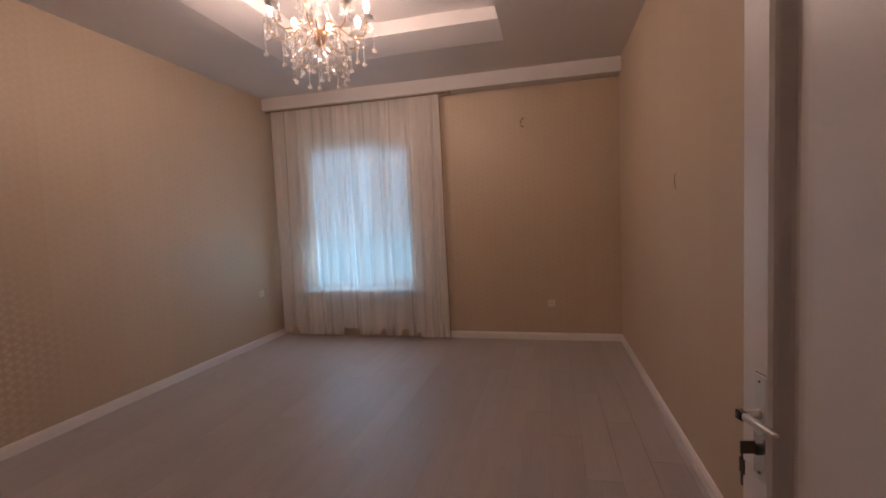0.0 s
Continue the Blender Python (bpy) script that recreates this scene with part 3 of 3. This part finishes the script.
for k in range(16):
    a = 2 * math.pi * (k + 0.5) / 16
    s = part("crystal_strand", None, None, lamp, data=SHORT if k % 3 == 1 else MID)
    s.location = (0.185 * math.cos(a), 0.185 * math.sin(a), H0 - 0.135)
    spots = [((0.052 + 0.133 * q / 12) * math.cos(a), (0.052 + 0.133 * q / 12) * math.sin(a), H0 - 0.135 * (q / 12) ** 0.7) for q in range(13)]
    part("bead_chain", join(tube(spots, 0.0009, 4), *[bead(0.006, z, x, y) for x, y, z in spots]), CRYSTAL, lamp)
for k in range(10):
    a = 2 * math.pi * k / 10
    w = join(tube([((0.066 + 0.07 * (q / 11) ** 2) * math.cos(a), (0.066 + 0.07 * (q / 11) ** 2) * math.sin(a), H0 + 0.37 - 0.29 * (q / 11) ** 0.6) for q in range(12)], 0.0009, 4), *[bead(0.0065, H0 + 0.37 - 0.29 * (q / 11) ** 0.6, (0.066 + 0.07 * (q / 11) ** 2) * math.cos(a), (0.066 + 0.07 * (q / 11) ** 2) * math.sin(a)) for q in range(12)])
    part("bead_chain", w, CRYSTAL, lamp)
    s = part("crystal_strand", None, None, lamp, data=SHORT)
    s.location = (0.068 * math.cos(a), 0.068 * math.sin(a), H0 + 0.376)
low = strand(0.20, 9, 0.05)
bmesh.ops.translate(low, verts=low.verts, vec=(0, 0, H0 - 0.055))
part("centre_drop", low, CRYSTAL, lamp, "central crystal drop")

# ---- floor: base and planks ----
base = structure("floor", boxes((XL - T, XR + T, YB - T, YF + T, -0.12, -0.012), (-1.9, 0.9, -2.05, YB - T, -0.12, -0.012)), JOINT, "greyed taupe laminate plank floor", "floor")
PW, PL = 0.192, 1.285
cache = {}
rows = int((XR - XL) / PW) + 1
rnd = random.Random(4)
for r in range(rows):
    x0 = XL + r * PW
    wid = min(PW, XR - x0) - 0.0012
    y = -1.9 - (r * 0.37 % 1.0) * PL - rnd.uniform(0, 0.2)
    while y < YF:
        a, b = max(y, -1.9 if x0 > -1.75 and x0 + wid < 0.74 else YB), min(y + PL, YF)
        y += PL
        if b - a < 0.03:
            continue
        ln = round(b - a - 0.0012, 4)
        keyd = (round(wid, 4), ln)
        if keyd not in cache:
            cache[keyd] = mesh_of("plank", boxes((0, wid, 0, ln, -0.012, 0.0), bevel=0.0007), PLANK)
        p = part("plank", None, None, base, data=cache[keyd])
        p.location = (x0 + 0.001, a + 0.001, 0)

▸ **Given exercise**
Produce an exact copy of each line of data, skipping embedded images.

▸ **Result**
0.0 s
Continue the Blender Python (bpy) script that recreates this scene with part 3 of 3. This part finishes the script.
for k in range(16):
    a = 2 * math.pi * (k + 0.5) / 16
    s = part("crystal_strand", None, None, lamp, data=SHORT if k % 3 == 1 else MID)
    s.location = (0.185 * math.cos(a), 0.185 * math.sin(a), H0 - 0.135)
    spots = [((0.052 + 0.133 * q / 12) * math.cos(a), (0.052 + 0.133 * q / 12) * math.sin(a), H0 - 0.135 * (q / 12) ** 0.7) for q in range(13)]
    part("bead_chain", join(tube(spots, 0.0009, 4), *[bead(0.006, z, x, y) for x, y, z in spots]), CRYSTAL, lamp)
for k in range(10):
    a = 2 * math.pi * k / 10
    w = join(tube([((0.066 + 0.07 * (q / 11) ** 2) * math.cos(a), (0.066 + 0.07 * (q / 11) ** 2) * math.sin(a), H0 + 0.37 - 0.29 * (q / 11) ** 0.6) for q in range(12)], 0.0009, 4), *[bead(0.0065, H0 + 0.37 - 0.29 * (q / 11) ** 0.6, (0.066 + 0.07 * (q / 11) ** 2) * math.cos(a), (0.066 + 0.07 * (q / 11) ** 2) * math.sin(a)) for q in range(12)])
    part("bead_chain", w, CRYSTAL, lamp)
    s = part("crystal_strand", None, None, lamp, data=SHORT)
    s.location = (0.068 * math.cos(a), 0.068 * math.sin(a), H0 + 0.376)
low = strand(0.20, 9, 0.05)
bmesh.ops.translate(low, verts=low.verts, vec=(0, 0, H0 - 0.055))
part("centre_drop", low, CRYSTAL, lamp, "central crystal drop")

# ---- floor: base and planks ----
base = structure("floor", boxes((XL - T, XR + T, YB - T, YF + T, -0.12, -0.012), (-1.9, 0.9, -2.05, YB - T, -0.12, -0.012)), JOINT, "greyed taupe laminate plank floor", "floor")
PW, PL = 0.192, 1.285
cache = {}
rows = int((XR - XL) / PW) + 1
rnd = random.Random(4)
for r in range(rows):
    x0 = XL + r * PW
    wid = min(PW, XR - x0) - 0.0012
    y = -1.9 - (r * 0.37 % 1.0) * PL - rnd.uniform(0, 0.2)
    while y < YF:
        a, b = max(y, -1.9 if x0 > -1.75 and x0 + wid < 0.74 else YB), min(y + PL, YF)
        y += PL
        if b - a < 0.03:
            continue
        ln = round(b - a - 0.0012, 4)
        keyd = (round(wid, 4), ln)
        if keyd not in cache:
            cache[keyd] = mesh_of("plank", boxes((0, wid, 0, ln, -0.012, 0.0), bevel=0.0007), PLANK)
        p = part("plank", None, None, base, data=cache[keyd])
        p.location = (x0 + 0.001, a + 0.001, 0)